[START]

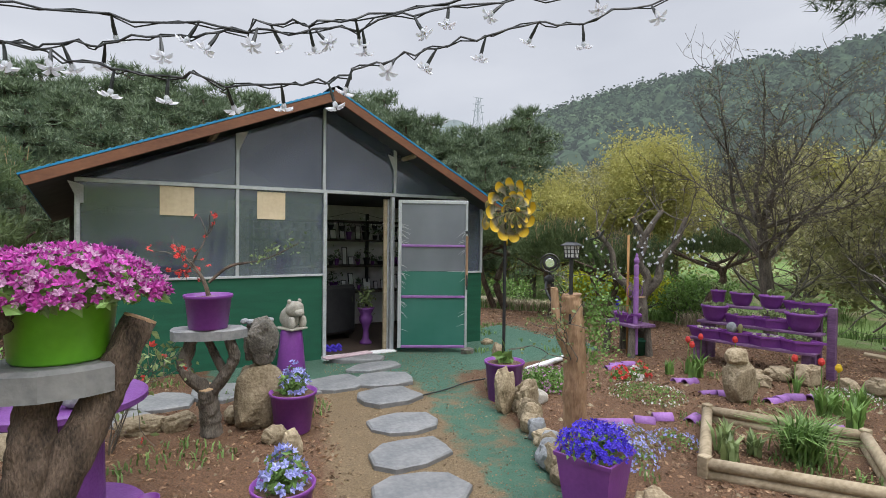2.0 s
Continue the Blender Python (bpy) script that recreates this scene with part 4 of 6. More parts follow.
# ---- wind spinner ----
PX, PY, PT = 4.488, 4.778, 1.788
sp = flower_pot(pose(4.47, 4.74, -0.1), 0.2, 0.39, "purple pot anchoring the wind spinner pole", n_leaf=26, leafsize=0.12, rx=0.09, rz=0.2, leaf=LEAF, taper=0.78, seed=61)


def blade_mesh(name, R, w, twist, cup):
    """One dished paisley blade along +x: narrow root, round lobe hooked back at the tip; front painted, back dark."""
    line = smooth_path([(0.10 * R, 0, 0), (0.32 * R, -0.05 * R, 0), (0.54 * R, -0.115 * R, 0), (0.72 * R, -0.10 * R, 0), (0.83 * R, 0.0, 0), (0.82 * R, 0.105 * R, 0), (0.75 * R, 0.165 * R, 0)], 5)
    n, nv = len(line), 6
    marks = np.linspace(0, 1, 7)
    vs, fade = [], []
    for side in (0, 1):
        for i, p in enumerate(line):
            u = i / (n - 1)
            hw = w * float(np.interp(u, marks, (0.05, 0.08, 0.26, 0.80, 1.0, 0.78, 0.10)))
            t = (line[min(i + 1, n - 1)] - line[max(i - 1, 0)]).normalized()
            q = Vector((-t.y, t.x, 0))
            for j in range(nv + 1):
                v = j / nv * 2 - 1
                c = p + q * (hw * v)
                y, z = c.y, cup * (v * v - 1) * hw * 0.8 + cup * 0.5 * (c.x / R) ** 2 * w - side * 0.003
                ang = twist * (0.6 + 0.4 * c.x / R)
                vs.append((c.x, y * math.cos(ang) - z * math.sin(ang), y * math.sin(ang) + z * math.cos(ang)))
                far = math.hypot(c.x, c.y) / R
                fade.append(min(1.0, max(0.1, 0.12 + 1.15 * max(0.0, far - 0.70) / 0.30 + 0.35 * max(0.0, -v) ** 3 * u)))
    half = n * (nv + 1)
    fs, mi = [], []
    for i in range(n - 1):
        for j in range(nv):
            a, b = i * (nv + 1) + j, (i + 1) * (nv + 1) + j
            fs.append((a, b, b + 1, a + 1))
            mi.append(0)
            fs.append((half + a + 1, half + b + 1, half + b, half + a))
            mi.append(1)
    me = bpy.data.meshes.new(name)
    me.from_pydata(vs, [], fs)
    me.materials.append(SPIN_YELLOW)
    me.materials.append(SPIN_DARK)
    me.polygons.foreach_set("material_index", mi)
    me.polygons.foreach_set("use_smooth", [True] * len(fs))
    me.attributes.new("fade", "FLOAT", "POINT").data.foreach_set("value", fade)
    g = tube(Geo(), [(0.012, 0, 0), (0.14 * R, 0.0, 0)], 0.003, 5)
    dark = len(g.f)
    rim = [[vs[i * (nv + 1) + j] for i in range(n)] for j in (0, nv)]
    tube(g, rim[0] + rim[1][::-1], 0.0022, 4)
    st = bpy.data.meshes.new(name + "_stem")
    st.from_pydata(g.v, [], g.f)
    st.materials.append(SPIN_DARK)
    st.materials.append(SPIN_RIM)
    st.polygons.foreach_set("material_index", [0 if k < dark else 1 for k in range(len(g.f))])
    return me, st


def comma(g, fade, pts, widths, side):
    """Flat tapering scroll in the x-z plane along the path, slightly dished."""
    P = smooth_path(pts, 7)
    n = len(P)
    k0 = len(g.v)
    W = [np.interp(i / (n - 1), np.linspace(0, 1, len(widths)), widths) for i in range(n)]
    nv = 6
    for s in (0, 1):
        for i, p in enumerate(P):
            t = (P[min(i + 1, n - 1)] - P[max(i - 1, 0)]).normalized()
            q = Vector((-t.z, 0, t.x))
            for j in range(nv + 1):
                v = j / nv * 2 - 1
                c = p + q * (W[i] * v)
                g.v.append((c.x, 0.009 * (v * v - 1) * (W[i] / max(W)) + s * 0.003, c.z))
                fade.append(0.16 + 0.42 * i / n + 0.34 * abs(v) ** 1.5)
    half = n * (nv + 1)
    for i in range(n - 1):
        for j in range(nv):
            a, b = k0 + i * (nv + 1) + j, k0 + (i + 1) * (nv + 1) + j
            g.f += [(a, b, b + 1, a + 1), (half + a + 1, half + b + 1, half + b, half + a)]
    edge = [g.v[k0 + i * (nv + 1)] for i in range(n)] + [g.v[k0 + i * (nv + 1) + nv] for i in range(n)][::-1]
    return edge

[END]

■ **The task**
Take the listing above and print it exactly, apart from the pictures.

■ **Result of this exercise**
2.0 s
Continue the Blender Python (bpy) script that recreates this scene with part 4 of 6. More parts follow.
# ---- wind spinner ----
PX, PY, PT = 4.488, 4.778, 1.788
sp = flower_pot(pose(4.47, 4.74, -0.1), 0.2, 0.39, "purple pot anchoring the wind spinner pole", n_leaf=26, leafsize=0.12, rx=0.09, rz=0.2, leaf=LEAF, taper=0.78, seed=61)


def blade_mesh(name, R, w, twist, cup):
    """One dished paisley blade along +x: narrow root, round lobe hooked back at the tip; front painted, back dark."""
    line = smooth_path([(0.10 * R, 0, 0), (0.32 * R, -0.05 * R, 0), (0.54 * R, -0.115 * R, 0), (0.72 * R, -0.10 * R, 0), (0.83 * R, 0.0, 0), (0.82 * R, 0.105 * R, 0), (0.75 * R, 0.165 * R, 0)], 5)
    n, nv = len(line), 6
    marks = np.linspace(0, 1, 7)
    vs, fade = [], []
    for side in (0, 1):
        for i, p in enumerate(line):
            u = i / (n - 1)
            hw = w * float(np.interp(u, marks, (0.05, 0.08, 0.26, 0.80, 1.0, 0.78, 0.10)))
            t = (line[min(i + 1, n - 1)] - line[max(i - 1, 0)]).normalized()
            q = Vector((-t.y, t.x, 0))
            for j in range(nv + 1):
                v = j / nv * 2 - 1
                c = p + q * (hw * v)
                y, z = c.y, cup * (v * v - 1) * hw * 0.8 + cup * 0.5 * (c.x / R) ** 2 * w - side * 0.003
                ang = twist * (0.6 + 0.4 * c.x / R)
                vs.append((c.x, y * math.cos(ang) - z * math.sin(ang), y * math.sin(ang) + z * math.cos(ang)))
                far = math.hypot(c.x, c.y) / R
                fade.append(min(1.0, max(0.1, 0.12 + 1.15 * max(0.0, far - 0.70) / 0.30 + 0.35 * max(0.0, -v) ** 3 * u)))
    half = n * (nv + 1)
    fs, mi = [], []
    for i in range(n - 1):
        for j in range(nv):
            a, b = i * (nv + 1) + j, (i + 1) * (nv + 1) + j
            fs.append((a, b, b + 1, a + 1))
            mi.append(0)
            fs.append((half + a + 1, half + b + 1, half + b, half + a))
            mi.append(1)
    me = bpy.data.meshes.new(name)
    me.from_pydata(vs, [], fs)
    me.materials.append(SPIN_YELLOW)
    me.materials.append(SPIN_DARK)
    me.polygons.foreach_set("material_index", mi)
    me.polygons.foreach_set("use_smooth", [True] * len(fs))
    me.attributes.new("fade", "FLOAT", "POINT").data.foreach_set("value", fade)
    g = tube(Geo(), [(0.012, 0, 0), (0.14 * R, 0.0, 0)], 0.003, 5)
    dark = len(g.f)
    rim = [[vs[i * (nv + 1) + j] for i in range(n)] for j in (0, nv)]
    tube(g, rim[0] + rim[1][::-1], 0.0022, 4)
    st = bpy.data.meshes.new(name + "_stem")
    st.from_pydata(g.v, [], g.f)
    st.materials.append(SPIN_DARK)
    st.materials.append(SPIN_RIM)
    st.polygons.foreach_set("material_index", [0 if k < dark else 1 for k in range(len(g.f))])
    return me, st


def comma(g, fade, pts, widths, side):
    """Flat tapering scroll in the x-z plane along the path, slightly dished."""
    P = smooth_path(pts, 7)
    n = len(P)
    k0 = len(g.v)
    W = [np.interp(i / (n - 1), np.linspace(0, 1, len(widths)), widths) for i in range(n)]
    nv = 6
    for s in (0, 1):
        for i, p in enumerate(P):
            t = (P[min(i + 1, n - 1)] - P[max(i - 1, 0)]).normalized()
            q = Vector((-t.z, 0, t.x))
            for j in range(nv + 1):
                v = j / nv * 2 - 1
                c = p + q * (W[i] * v)
                g.v.append((c.x, 0.009 * (v * v - 1) * (W[i] / max(W)) + s * 0.003, c.z))
                fade.append(0.16 + 0.42 * i / n + 0.34 * abs(v) ** 1.5)
    half = n * (nv + 1)
    for i in range(n - 1):
        for j in range(nv):
            a, b = k0 + i * (nv + 1) + j, k0 + (i + 1) * (nv + 1) + j
            g.f += [(a, b, b + 1, a + 1), (half + a + 1, half + b + 1, half + b, half + a)]
    edge = [g.v[k0 + i * (nv + 1)] for i in range(n)] + [g.v[k0 + i * (nv + 1) + nv] for i in range(n)][::-1]
    return edge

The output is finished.